> _Problem to work on_
Could the lines from the one with "Continue the Blender" through the end of the listing be restated exactly, with nothing else included?

--- Information provided ---

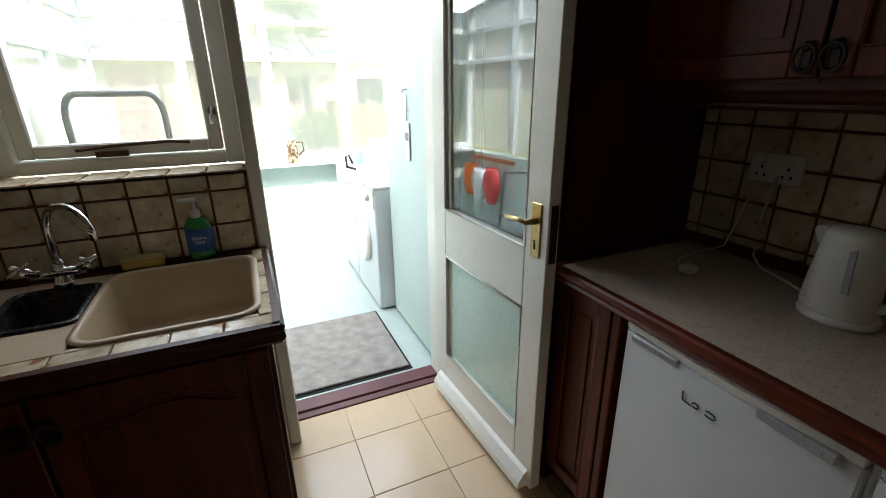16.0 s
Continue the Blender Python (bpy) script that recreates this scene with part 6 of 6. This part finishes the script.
def leaf_cloud(centre, radii, n, size, seed, shell=0.55, low=None):
    """Many small bent leaves inside an uneven egg; returns a bmesh-free mesh's data."""
    rnd = random.Random(seed)
    vs, fs = [], []
    c = Vector(centre)
    while len(fs) < n * 2:
        d = Vector((rnd.gauss(0, 1), rnd.gauss(0, 1), rnd.gauss(0, 1))).normalized()
        r = (shell + (1 - shell) * rnd.random()) * (0.85 + 0.3 * noise.noise(d * 2.3 + Vector((seed, 0, 0))))
        p = c + Vector((d.x * radii[0] * r, d.y * radii[1] * r, d.z * radii[2] * r))
        if low is not None and p.z < low:
            continue
        a = Vector((rnd.gauss(0, 1), rnd.gauss(0, 1), rnd.gauss(0, 0.6))).normalized()
        b = a.cross(d + Vector((0.01, 0.02, 0.03))).normalized()
        s = size * rnd.uniform(0.6, 1.3)
        k = len(vs)
        vs += [p - a * s, p + b * s * 0.5 + d * s * 0.15, p + a * s, p - b * s * 0.5 + d * s * 0.15]
        fs += [(k, k + 1, k + 2), (k, k + 2, k + 3)]
    return vs, fs


def leaf_part(name, clouds, material, parent):
    vs, fs = [], []
    for v, f in clouds:
        k = len(vs)
        vs += v
        fs += [tuple(i + k for i in t) for t in f]
    o = ORIGIN[parent]
    me = bpy.data.meshes.new(name)
    me.from_pydata([tuple(Vector(p) - o) for p in vs], [], fs)
    me.materials.append(material)
    ob = new(name, me)
    ob.parent = parent
    ORIGIN[ob] = o
    return ob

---

> _Solved exercise_
Continue the Blender Python (bpy) script that recreates this scene with part 6 of 6. This part finishes the script.
def leaf_cloud(centre, radii, n, size, seed, shell=0.55, low=None):
    """Many small bent leaves inside an uneven egg; returns a bmesh-free mesh's data."""
    rnd = random.Random(seed)
    vs, fs = [], []
    c = Vector(centre)
    while len(fs) < n * 2:
        d = Vector((rnd.gauss(0, 1), rnd.gauss(0, 1), rnd.gauss(0, 1))).normalized()
        r = (shell + (1 - shell) * rnd.random()) * (0.85 + 0.3 * noise.noise(d * 2.3 + Vector((seed, 0, 0))))
        p = c + Vector((d.x * radii[0] * r, d.y * radii[1] * r, d.z * radii[2] * r))
        if low is not None and p.z < low:
            continue
        a = Vector((rnd.gauss(0, 1), rnd.gauss(0, 1), rnd.gauss(0, 0.6))).normalized()
        b = a.cross(d + Vector((0.01, 0.02, 0.03))).normalized()
        s = size * rnd.uniform(0.6, 1.3)
        k = len(vs)
        vs += [p - a * s, p + b * s * 0.5 + d * s * 0.15, p + a * s, p - b * s * 0.5 + d * s * 0.15]
        fs += [(k, k + 1, k + 2), (k, k + 2, k + 3)]
    return vs, fs


def leaf_part(name, clouds, material, parent):
    vs, fs = [], []
    for v, f in clouds:
        k = len(vs)
        vs += v
        fs += [tuple(i + k for i in t) for t in f]
    o = ORIGIN[parent]
    me = bpy.data.meshes.new(name)
    me.from_pydata([tuple(Vector(p) - o) for p in vs], [], fs)
    me.materials.append(material)
    ob = new(name, me)
    ob.parent = parent
    ORIGIN[ob] = o
    return ob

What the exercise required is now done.